By Georgia Grimond, Senior Contributing Report
RIO DE JANEIRO, BRAZIL – The seemingly sleepy seaside town of Trancoso is located in the south of the Brazilian beach state of Bahia. Combining charming colonial architecture with a glorious rainbow palette and endless stretches of near-deserted white sand shores, it is so luxuriously laidback that it attracts many an off-duty celebrity, but at various moments throughout the year it come alive with energetic, traditional local celebrations. Today is one of those days.
Following the festival of São Sebastião in January, the Procession of Iemanjá on February 2nd honors the goddess of the sea. The next day attention turns to São Brás, or Saint Blaise, and the town partakes in two days of festivities.
São Brás is both the patron saint of Trancoso and also of the throat. A bishop and a doctor, he earned his saintly status for saving a boy from choking on a fishbone and now is commemorated annually with a festival of dancing, singing, eating and the erection of a large, painted pole in the town’s grassy main square, the Quadrado.
The pole, which represents the connection between heaven and earth, is at the centre of the celebrations. In January a suitable tree is earmarked and chopped down from the surrounding rainforest. It is then stripped and dried before it is decorated in a bright and colorful pattern.
Festival-goers join a procession which goes from the town’s charming church to the Quadrado, where they watch the “king of samba” appoint a new festeiro, or host, and the pole is hauled upright using ropes. Samba, drums and percussion play and the party begins, running until the very early hours with tourists and locals alike dressed in white and dancing the night away.

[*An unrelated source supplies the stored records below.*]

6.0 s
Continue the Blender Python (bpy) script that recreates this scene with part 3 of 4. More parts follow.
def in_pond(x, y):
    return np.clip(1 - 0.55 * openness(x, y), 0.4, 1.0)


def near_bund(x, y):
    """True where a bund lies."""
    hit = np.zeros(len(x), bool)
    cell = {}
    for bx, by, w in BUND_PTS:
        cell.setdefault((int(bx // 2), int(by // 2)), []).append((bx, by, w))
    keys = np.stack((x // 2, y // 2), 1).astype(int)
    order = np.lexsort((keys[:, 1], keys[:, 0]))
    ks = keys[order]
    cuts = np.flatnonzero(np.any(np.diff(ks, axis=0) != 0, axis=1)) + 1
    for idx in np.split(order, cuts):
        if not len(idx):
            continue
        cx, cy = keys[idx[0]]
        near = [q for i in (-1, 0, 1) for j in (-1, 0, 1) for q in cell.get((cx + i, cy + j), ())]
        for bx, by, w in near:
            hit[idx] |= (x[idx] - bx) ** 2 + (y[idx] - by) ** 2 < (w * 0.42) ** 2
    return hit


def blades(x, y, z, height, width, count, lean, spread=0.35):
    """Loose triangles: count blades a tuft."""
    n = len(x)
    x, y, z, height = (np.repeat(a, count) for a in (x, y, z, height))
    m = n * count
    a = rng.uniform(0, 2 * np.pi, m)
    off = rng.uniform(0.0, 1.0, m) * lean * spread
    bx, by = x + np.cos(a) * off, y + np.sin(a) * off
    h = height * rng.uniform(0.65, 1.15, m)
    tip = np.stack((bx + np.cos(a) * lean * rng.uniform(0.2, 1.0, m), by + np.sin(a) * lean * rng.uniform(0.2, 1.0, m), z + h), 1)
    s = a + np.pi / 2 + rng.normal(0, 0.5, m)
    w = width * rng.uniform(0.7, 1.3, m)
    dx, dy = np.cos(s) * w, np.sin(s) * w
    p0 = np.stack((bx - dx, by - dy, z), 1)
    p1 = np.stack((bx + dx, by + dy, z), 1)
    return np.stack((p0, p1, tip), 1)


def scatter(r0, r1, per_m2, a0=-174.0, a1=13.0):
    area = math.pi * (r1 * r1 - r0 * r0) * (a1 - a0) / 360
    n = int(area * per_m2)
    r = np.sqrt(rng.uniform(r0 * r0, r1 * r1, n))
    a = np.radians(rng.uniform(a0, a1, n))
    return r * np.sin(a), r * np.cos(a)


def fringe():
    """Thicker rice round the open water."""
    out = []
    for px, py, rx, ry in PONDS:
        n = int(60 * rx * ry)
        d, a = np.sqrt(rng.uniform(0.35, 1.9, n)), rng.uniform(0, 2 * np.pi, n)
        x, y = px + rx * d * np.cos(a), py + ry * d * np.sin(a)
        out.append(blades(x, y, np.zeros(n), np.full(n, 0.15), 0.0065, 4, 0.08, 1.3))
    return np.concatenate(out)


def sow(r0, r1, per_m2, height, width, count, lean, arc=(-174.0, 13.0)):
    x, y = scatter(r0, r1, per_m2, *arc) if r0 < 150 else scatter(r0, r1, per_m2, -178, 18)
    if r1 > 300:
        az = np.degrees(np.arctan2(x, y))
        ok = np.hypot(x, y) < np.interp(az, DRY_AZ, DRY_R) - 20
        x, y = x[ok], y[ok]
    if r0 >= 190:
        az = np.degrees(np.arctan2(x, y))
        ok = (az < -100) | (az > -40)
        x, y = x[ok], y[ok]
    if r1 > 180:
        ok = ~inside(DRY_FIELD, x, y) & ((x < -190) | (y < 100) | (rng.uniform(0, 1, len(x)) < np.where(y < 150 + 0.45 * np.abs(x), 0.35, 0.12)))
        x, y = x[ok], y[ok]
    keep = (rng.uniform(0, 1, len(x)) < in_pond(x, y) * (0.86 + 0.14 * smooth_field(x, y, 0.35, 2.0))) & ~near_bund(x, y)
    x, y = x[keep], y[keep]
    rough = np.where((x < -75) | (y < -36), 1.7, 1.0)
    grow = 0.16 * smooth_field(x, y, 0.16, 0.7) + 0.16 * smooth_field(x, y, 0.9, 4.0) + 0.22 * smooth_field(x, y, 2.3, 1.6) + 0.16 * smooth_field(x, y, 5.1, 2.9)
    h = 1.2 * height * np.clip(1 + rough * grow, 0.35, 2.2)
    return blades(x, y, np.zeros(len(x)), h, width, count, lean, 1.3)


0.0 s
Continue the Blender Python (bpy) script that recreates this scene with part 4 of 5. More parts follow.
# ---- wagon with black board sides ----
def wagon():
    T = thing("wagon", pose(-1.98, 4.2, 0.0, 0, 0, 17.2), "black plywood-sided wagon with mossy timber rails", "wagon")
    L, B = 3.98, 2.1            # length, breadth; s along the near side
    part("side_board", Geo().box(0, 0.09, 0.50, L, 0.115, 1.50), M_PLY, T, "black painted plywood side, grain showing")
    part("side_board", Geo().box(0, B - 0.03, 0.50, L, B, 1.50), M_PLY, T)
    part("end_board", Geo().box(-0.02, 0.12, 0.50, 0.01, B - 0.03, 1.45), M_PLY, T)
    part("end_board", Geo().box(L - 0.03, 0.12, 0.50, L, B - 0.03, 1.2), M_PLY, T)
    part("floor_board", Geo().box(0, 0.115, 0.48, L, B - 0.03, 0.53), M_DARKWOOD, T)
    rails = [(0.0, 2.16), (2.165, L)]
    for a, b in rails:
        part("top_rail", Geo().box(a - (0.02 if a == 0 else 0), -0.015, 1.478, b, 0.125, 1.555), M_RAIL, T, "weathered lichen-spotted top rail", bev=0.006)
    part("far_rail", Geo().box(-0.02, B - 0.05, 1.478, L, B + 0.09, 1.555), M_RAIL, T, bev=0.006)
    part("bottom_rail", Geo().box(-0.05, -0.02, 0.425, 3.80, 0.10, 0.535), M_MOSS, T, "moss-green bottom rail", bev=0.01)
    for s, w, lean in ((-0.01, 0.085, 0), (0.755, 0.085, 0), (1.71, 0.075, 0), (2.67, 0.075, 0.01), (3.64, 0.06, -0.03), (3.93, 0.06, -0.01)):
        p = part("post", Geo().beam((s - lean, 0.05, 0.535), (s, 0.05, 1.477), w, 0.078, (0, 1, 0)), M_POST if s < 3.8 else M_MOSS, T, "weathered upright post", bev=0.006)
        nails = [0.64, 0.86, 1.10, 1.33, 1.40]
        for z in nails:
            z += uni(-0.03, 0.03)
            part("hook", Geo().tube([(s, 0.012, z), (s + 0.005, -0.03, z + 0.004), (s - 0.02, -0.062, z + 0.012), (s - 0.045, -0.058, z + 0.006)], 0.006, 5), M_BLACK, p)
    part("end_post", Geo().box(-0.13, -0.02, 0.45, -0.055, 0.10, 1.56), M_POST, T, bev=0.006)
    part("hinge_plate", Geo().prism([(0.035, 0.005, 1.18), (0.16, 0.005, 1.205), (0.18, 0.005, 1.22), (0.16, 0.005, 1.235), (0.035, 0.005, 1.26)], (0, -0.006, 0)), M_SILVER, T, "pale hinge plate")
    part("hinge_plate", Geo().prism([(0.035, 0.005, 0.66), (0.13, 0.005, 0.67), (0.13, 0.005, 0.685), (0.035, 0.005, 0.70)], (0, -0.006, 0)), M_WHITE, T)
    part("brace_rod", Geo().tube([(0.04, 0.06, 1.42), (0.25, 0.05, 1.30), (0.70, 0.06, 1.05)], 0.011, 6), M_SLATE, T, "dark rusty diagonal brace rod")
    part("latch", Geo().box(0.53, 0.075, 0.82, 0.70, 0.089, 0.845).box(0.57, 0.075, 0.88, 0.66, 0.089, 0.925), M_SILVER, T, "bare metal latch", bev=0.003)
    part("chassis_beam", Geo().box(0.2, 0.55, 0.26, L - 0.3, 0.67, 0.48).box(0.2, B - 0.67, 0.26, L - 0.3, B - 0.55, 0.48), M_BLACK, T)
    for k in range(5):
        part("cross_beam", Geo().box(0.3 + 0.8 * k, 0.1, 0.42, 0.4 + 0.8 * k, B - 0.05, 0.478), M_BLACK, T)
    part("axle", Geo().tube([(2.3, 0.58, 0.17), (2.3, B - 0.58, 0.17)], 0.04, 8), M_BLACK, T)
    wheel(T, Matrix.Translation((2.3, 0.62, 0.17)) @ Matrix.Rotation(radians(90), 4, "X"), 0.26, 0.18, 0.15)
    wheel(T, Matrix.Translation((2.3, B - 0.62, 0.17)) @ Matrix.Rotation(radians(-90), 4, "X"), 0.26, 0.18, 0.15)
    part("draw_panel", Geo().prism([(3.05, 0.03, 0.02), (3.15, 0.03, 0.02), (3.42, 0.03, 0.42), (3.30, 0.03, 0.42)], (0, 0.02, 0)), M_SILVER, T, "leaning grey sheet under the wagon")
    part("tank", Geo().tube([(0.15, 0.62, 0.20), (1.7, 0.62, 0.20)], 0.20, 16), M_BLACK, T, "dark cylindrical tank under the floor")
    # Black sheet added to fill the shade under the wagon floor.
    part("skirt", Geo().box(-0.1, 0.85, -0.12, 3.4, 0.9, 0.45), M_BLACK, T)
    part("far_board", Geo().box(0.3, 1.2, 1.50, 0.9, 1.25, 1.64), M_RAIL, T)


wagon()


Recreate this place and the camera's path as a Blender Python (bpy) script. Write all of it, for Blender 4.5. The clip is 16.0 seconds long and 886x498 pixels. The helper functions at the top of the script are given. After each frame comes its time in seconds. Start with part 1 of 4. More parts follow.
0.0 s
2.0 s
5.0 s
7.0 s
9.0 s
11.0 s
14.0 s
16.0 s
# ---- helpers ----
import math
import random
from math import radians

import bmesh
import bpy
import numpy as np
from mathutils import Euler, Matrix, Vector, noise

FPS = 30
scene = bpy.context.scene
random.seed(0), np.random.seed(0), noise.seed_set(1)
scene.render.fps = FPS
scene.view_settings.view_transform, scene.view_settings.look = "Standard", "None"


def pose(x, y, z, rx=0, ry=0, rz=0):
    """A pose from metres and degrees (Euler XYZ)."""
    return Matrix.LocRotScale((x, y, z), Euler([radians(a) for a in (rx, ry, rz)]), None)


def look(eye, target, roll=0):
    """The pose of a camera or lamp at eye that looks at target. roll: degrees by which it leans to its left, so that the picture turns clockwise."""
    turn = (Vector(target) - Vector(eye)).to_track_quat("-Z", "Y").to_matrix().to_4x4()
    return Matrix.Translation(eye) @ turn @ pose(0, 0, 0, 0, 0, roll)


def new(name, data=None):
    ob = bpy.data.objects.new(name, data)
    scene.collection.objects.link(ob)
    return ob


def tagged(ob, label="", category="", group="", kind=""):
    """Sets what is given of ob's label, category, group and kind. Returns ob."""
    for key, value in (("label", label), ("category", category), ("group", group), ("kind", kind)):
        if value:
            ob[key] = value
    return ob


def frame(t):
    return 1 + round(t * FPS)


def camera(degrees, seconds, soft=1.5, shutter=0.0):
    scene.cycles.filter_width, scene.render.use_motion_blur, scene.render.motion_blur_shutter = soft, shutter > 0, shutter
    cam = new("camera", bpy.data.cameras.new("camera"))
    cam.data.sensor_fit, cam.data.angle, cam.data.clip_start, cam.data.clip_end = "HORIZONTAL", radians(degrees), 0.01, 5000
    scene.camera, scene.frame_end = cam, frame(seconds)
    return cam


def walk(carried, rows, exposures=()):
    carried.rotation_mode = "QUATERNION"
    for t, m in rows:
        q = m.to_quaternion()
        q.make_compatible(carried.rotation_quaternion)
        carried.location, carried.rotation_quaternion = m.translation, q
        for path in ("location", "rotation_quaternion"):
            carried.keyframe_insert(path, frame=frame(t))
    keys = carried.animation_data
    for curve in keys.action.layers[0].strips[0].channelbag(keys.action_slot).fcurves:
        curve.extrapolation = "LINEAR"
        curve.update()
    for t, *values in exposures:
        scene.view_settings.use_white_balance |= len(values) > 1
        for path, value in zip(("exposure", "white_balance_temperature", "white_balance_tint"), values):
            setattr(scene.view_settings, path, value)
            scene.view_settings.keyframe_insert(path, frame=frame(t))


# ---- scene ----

“It is very common for visitors to soon learn to sing the songs with the faithful and integrate into the party as part of the community,” explains Wilbert Das, the Dutch owner of Uxua Casa Hotel and Spa and who was chosen as a festeiro in 2011.
“We seek to actively participate in these local events because we believe it is a way to keep alive this culture that was totally isolated from the rest of Brazil until the Seventies, when hippies discovered Trancoso,” he explains.
Trancoso was founded in 1583 by Jesuit priests. The area was a landing point for Portuguese explorer Pedro Alvares Cabral at the beginning of that century but fell off the beaten track until it was rediscovered by travellers in the 1970s.
Now, with many well-heeled residents and visitors, it is renowned for excellent restaurants, design shops and events such as its classical musical festival, Música em Trancoso, that takes place in March.
Its draw, however, will always remain the UNESCO-protected Quadrado and the single-storey, fishermen’s houses that line its edge. Uxua occupies six of the houses as well as having other individually designed casas and suites. Impeccably designed and with five-star service, it is the place to stay in the town.
“I knew it belonged to the former creative director of Diesel and so I was excited to see the style taste,” says Rio-based designer Lizzie Crocker after she stayed at the hotel. “It’s really very classy – meticulously designed and curated, with a lot of local Bahian influence.”
“The level of maintenance of the property rang out and the details were perfect too, like candles lit and music playing when you come in from the beach,” she adds.
Trancoso is best reached from Porto Seguro airport which is about an hour’s drive away. It has daily flights from Rio, which take around seventy minutes.